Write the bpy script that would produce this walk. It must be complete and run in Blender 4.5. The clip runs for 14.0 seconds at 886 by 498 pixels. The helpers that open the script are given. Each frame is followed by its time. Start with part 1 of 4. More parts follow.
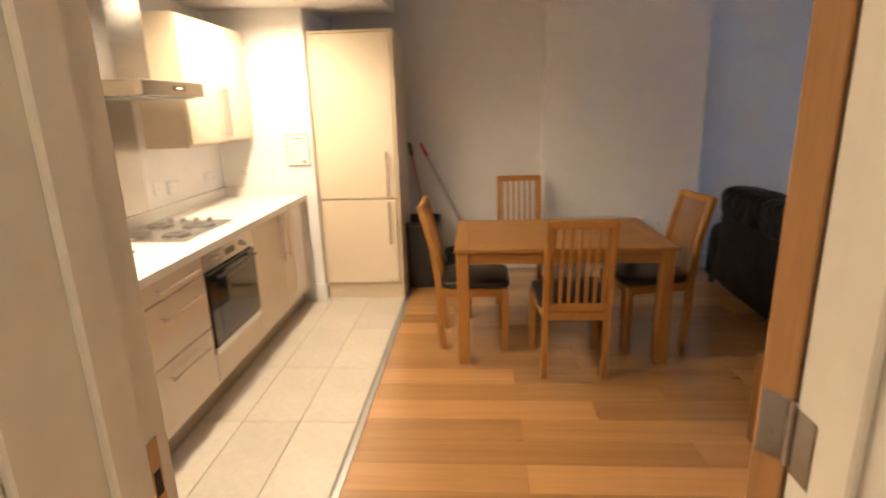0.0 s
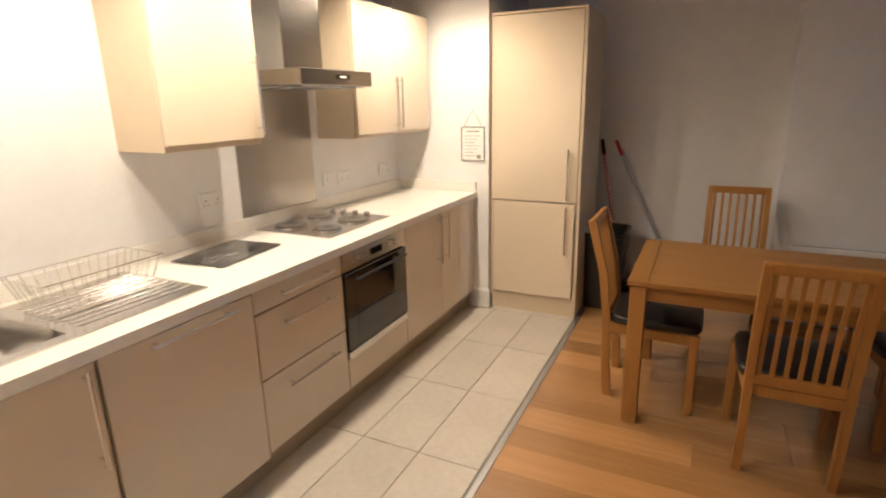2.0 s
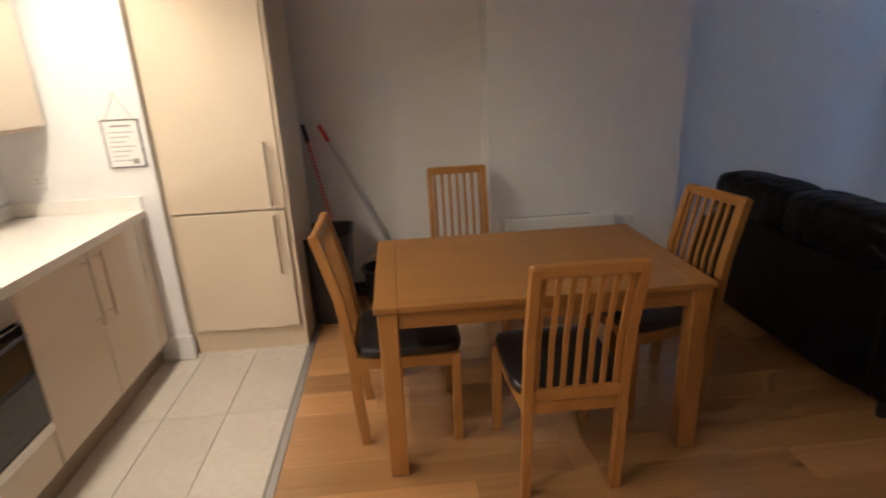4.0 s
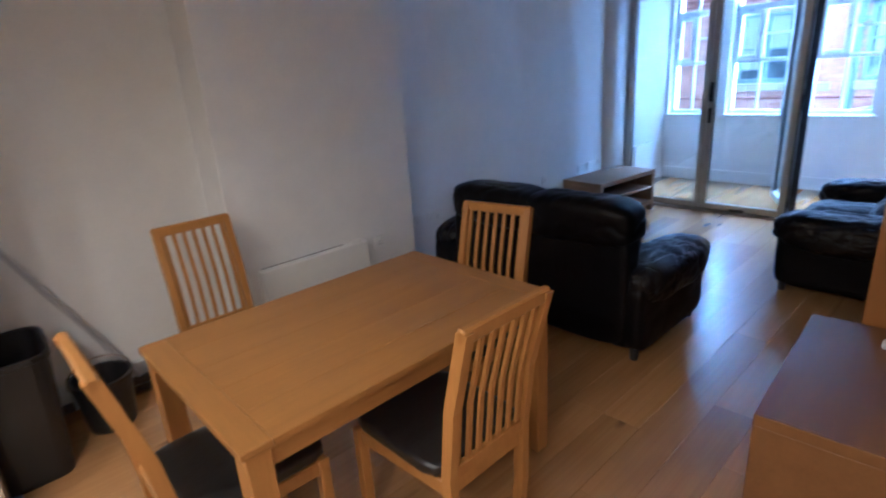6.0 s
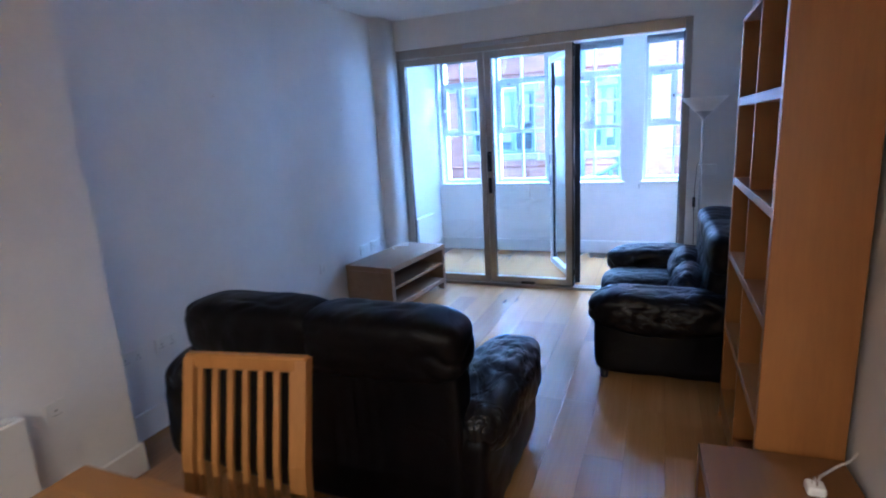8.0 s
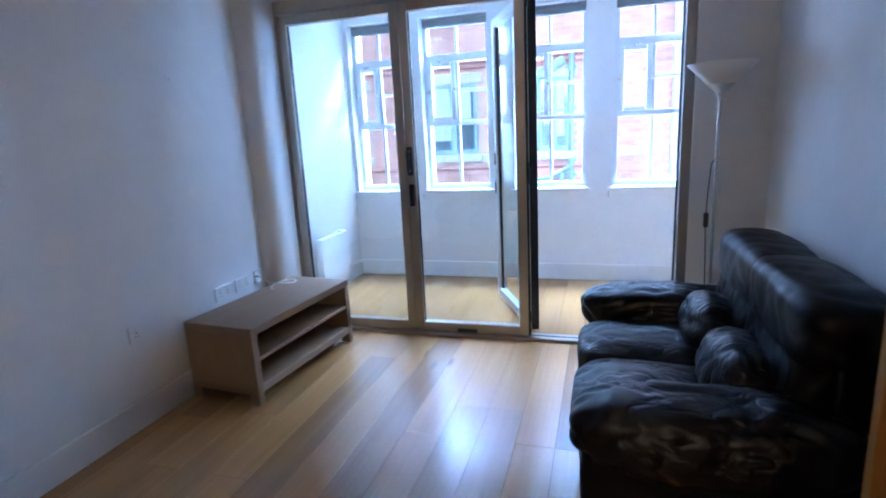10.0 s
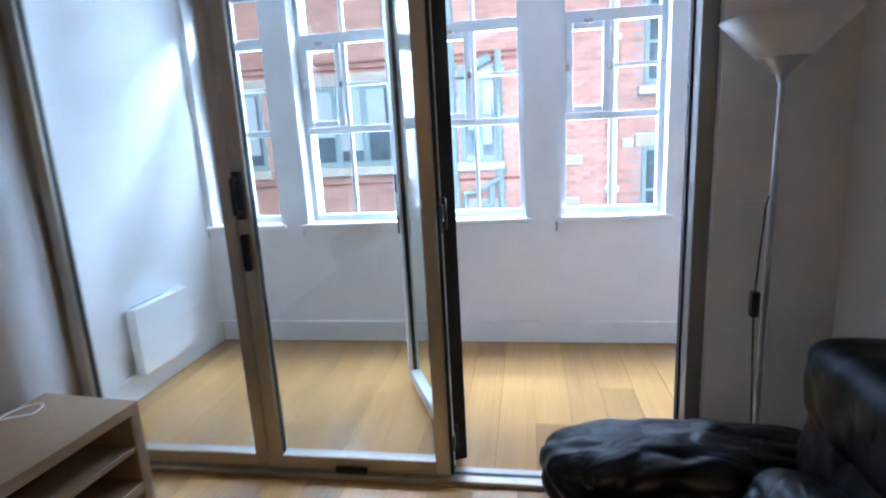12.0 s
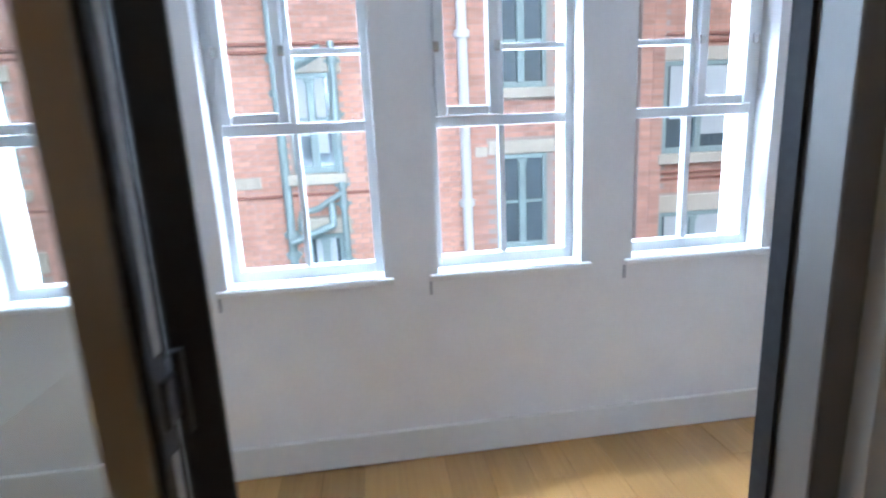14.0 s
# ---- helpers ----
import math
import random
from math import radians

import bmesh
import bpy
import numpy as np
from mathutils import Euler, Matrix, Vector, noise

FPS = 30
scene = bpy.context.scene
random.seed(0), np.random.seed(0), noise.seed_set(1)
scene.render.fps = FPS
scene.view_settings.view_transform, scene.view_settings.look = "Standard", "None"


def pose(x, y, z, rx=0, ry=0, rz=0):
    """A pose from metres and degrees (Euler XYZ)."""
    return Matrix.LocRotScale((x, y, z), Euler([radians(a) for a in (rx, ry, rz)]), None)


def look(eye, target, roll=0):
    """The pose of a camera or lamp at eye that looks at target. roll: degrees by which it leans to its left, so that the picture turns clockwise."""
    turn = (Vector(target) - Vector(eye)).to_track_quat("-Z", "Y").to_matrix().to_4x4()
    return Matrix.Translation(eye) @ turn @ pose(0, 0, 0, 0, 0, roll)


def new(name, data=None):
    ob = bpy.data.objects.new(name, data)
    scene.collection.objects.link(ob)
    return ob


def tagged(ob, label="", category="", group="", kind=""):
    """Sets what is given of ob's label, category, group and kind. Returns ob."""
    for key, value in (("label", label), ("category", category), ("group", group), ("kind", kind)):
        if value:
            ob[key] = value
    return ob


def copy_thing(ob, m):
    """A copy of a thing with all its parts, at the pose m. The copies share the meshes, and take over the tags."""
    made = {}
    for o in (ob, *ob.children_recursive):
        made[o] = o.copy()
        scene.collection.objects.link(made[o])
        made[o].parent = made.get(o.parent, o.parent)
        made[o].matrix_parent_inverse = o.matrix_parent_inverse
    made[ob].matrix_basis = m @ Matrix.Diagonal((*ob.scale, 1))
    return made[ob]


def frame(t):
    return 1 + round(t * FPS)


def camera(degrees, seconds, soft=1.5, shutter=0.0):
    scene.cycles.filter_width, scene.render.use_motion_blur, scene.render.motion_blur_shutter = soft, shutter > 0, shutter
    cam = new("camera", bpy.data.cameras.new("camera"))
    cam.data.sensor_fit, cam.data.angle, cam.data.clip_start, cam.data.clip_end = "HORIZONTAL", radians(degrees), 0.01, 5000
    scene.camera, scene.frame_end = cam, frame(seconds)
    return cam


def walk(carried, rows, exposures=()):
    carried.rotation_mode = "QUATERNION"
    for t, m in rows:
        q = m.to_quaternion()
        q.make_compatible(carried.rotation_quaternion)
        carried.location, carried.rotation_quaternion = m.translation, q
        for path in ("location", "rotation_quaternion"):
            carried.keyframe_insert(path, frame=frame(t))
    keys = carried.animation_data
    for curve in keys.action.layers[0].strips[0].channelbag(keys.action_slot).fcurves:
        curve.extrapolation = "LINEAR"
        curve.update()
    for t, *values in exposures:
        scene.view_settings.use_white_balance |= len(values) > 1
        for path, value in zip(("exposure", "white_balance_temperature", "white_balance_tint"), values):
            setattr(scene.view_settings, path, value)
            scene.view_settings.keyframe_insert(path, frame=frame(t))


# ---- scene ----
cam = camera(79.6, 14.0, 2.0, 0.5)
PATH = [
    (0, (0.833, 0.04, 1.559), (0.699, 1.968, 1.044), -1.7),
    (0.5, (0.94, 0.149, 1.603), (0.434, 2.008, 1.066), -1.3),
    (1, (0.967, 0.341, 1.598), (0.16, 2.086, 1.049), -1.2),
    (1.5, (0.963, 0.457, 1.579), (0.071, 2.165, 1.044), -1.1),
    (2, (0.957, 0.579, 1.562), (0.103, 2.308, 1.03), -1.2),
    (2.5, (0.934, 0.729, 1.55), (0.236, 2.523, 1.011), -1.3),
    (3, (0.897, 0.935, 1.537), (0.452, 2.801, 0.972), -1.3),
    (3.2, (0.887, 1.008, 1.534), (0.556, 2.891, 0.949), -1.5),
    (5.3, (0.443, 1.72, 1.559), (1.358, 3.369, 0.895), -3.9),
    (5.5, (0.372, 1.764, 1.569), (1.395, 3.352, 0.911), -3.9),
    (6, (0.342, 1.916, 1.598), (1.632, 3.308, 0.967), -3.8),
    (6.5, (0.495, 2.079, 1.61), (1.975, 3.302, 1.049), -3.7),
    (7, (0.679, 2.244, 1.594), (2.309, 3.296, 1.108), -3.5),
    (7.5, (0.92, 2.389, 1.589), (2.649, 3.287, 1.136), -3.3),
    (8, (1.201, 2.526, 1.547), (3.002, 3.279, 1.114), -3.2),
    (8.2, (1.338, 2.57, 1.526), (3.156, 3.284, 1.095), -3.0),
    (10.3, (2.97, 2.832, 1.417), (4.845, 3.38, 0.988), -3.1),
    (10.5, (3.11, 2.828, 1.419), (4.99, 3.359, 0.992), -3.2),
    (11, (3.496, 2.844, 1.426), (5.389, 3.328, 0.997), -3.2),
    (11.5, (3.846, 2.899, 1.423), (5.756, 3.311, 0.996), -3.2),
    (12, (4.231, 2.947, 1.429), (6.16, 3.265, 1.007), -3.1),
    (12.5, (4.557, 2.981, 1.435), (6.5, 3.206, 1.018), -3.1),
    (13, (4.906, 3.043, 1.448), (6.859, 3.124, 1.024), -2.9),
    (13.5, (5.213, 3.046, 1.437), (7.165, 2.967, 1.009), -2.8),
    (14, (5.543, 2.993, 1.458), (7.478, 2.739, 1.024), -2.7),
]
walk(cam, [(t, look(eye, target, roll)) for t, eye, target, roll in PATH],
     [(0.0, 1.17, 4600, 10), (1.5, 0.75, 4350, 11), (3.2, 0.54, 4300, 10), (5.5, 0.86, 3780, 11), (8.0, 1.22, 3820, 13), (10.5, 1.04, 4400, 12), (12.0, 0.73, 4950, 11), (14.0, 0.42, 5350, 10)])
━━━
Set exercise: Reproduce the whole listing above word for word, but not its pictures.

Exercise output:
Write the bpy script that would produce this walk. It must be complete and run in Blender 4.5. The clip runs for 14.0 seconds at 886 by 498 pixels. The helpers that open the script are given. Each frame is followed by its time. Start with part 1 of 4. More parts follow.
0.0 s
2.0 s
4.0 s
6.0 s
8.0 s
10.0 s
12.0 s
14.0 s
# ---- helpers ----
import math
import random
from math import radians

import bmesh
import bpy
import numpy as np
from mathutils import Euler, Matrix, Vector, noise

FPS = 30
scene = bpy.context.scene
random.seed(0), np.random.seed(0), noise.seed_set(1)
scene.render.fps = FPS
scene.view_settings.view_transform, scene.view_settings.look = "Standard", "None"


def pose(x, y, z, rx=0, ry=0, rz=0):
    """A pose from metres and degrees (Euler XYZ)."""
    return Matrix.LocRotScale((x, y, z), Euler([radians(a) for a in (rx, ry, rz)]), None)


def look(eye, target, roll=0):
    """The pose of a camera or lamp at eye that looks at target. roll: degrees by which it leans to its left, so that the picture turns clockwise."""
    turn = (Vector(target) - Vector(eye)).to_track_quat("-Z", "Y").to_matrix().to_4x4()
    return Matrix.Translation(eye) @ turn @ pose(0, 0, 0, 0, 0, roll)


def new(name, data=None):
    ob = bpy.data.objects.new(name, data)
    scene.collection.objects.link(ob)
    return ob


def tagged(ob, label="", category="", group="", kind=""):
    """Sets what is given of ob's label, category, group and kind. Returns ob."""
    for key, value in (("label", label), ("category", category), ("group", group), ("kind", kind)):
        if value:
            ob[key] = value
    return ob


def copy_thing(ob, m):
    """A copy of a thing with all its parts, at the pose m. The copies share the meshes, and take over the tags."""
    made = {}
    for o in (ob, *ob.children_recursive):
        made[o] = o.copy()
        scene.collection.objects.link(made[o])
        made[o].parent = made.get(o.parent, o.parent)
        made[o].matrix_parent_inverse = o.matrix_parent_inverse
    made[ob].matrix_basis = m @ Matrix.Diagonal((*ob.scale, 1))
    return made[ob]


def frame(t):
    return 1 + round(t * FPS)


def camera(degrees, seconds, soft=1.5, shutter=0.0):
    scene.cycles.filter_width, scene.render.use_motion_blur, scene.render.motion_blur_shutter = soft, shutter > 0, shutter
    cam = new("camera", bpy.data.cameras.new("camera"))
    cam.data.sensor_fit, cam.data.angle, cam.data.clip_start, cam.data.clip_end = "HORIZONTAL", radians(degrees), 0.01, 5000
    scene.camera, scene.frame_end = cam, frame(seconds)
    return cam


def walk(carried, rows, exposures=()):
    carried.rotation_mode = "QUATERNION"
    for t, m in rows:
        q = m.to_quaternion()
        q.make_compatible(carried.rotation_quaternion)
        carried.location, carried.rotation_quaternion = m.translation, q
        for path in ("location", "rotation_quaternion"):
            carried.keyframe_insert(path, frame=frame(t))
    keys = carried.animation_data
    for curve in keys.action.layers[0].strips[0].channelbag(keys.action_slot).fcurves:
        curve.extrapolation = "LINEAR"
        curve.update()
    for t, *values in exposures:
        scene.view_settings.use_white_balance |= len(values) > 1
        for path, value in zip(("exposure", "white_balance_temperature", "white_balance_tint"), values):
            setattr(scene.view_settings, path, value)
            scene.view_settings.keyframe_insert(path, frame=frame(t))


# ---- scene ----
cam = camera(79.6, 14.0, 2.0, 0.5)
PATH = [
    (0, (0.833, 0.04, 1.559), (0.699, 1.968, 1.044), -1.7),
    (0.5, (0.94, 0.149, 1.603), (0.434, 2.008, 1.066), -1.3),
    (1, (0.967, 0.341, 1.598), (0.16, 2.086, 1.049), -1.2),
    (1.5, (0.963, 0.457, 1.579), (0.071, 2.165, 1.044), -1.1),
    (2, (0.957, 0.579, 1.562), (0.103, 2.308, 1.03), -1.2),
    (2.5, (0.934, 0.729, 1.55), (0.236, 2.523, 1.011), -1.3),
    (3, (0.897, 0.935, 1.537), (0.452, 2.801, 0.972), -1.3),
    (3.2, (0.887, 1.008, 1.534), (0.556, 2.891, 0.949), -1.5),
    (5.3, (0.443, 1.72, 1.559), (1.358, 3.369, 0.895), -3.9),
    (5.5, (0.372, 1.764, 1.569), (1.395, 3.352, 0.911), -3.9),
    (6, (0.342, 1.916, 1.598), (1.632, 3.308, 0.967), -3.8),
    (6.5, (0.495, 2.079, 1.61), (1.975, 3.302, 1.049), -3.7),
    (7, (0.679, 2.244, 1.594), (2.309, 3.296, 1.108), -3.5),
    (7.5, (0.92, 2.389, 1.589), (2.649, 3.287, 1.136), -3.3),
    (8, (1.201, 2.526, 1.547), (3.002, 3.279, 1.114), -3.2),
    (8.2, (1.338, 2.57, 1.526), (3.156, 3.284, 1.095), -3.0),
    (10.3, (2.97, 2.832, 1.417), (4.845, 3.38, 0.988), -3.1),
    (10.5, (3.11, 2.828, 1.419), (4.99, 3.359, 0.992), -3.2),
    (11, (3.496, 2.844, 1.426), (5.389, 3.328, 0.997), -3.2),
    (11.5, (3.846, 2.899, 1.423), (5.756, 3.311, 0.996), -3.2),
    (12, (4.231, 2.947, 1.429), (6.16, 3.265, 1.007), -3.1),
    (12.5, (4.557, 2.981, 1.435), (6.5, 3.206, 1.018), -3.1),
    (13, (4.906, 3.043, 1.448), (6.859, 3.124, 1.024), -2.9),
    (13.5, (5.213, 3.046, 1.437), (7.165, 2.967, 1.009), -2.8),
    (14, (5.543, 2.993, 1.458), (7.478, 2.739, 1.024), -2.7),
]
walk(cam, [(t, look(eye, target, roll)) for t, eye, target, roll in PATH],
     [(0.0, 1.17, 4600, 10), (1.5, 0.75, 4350, 11), (3.2, 0.54, 4300, 10), (5.5, 0.86, 3780, 11), (8.0, 1.22, 3820, 13), (10.5, 1.04, 4400, 12), (12.0, 0.73, 4950, 11), (14.0, 0.42, 5350, 10)])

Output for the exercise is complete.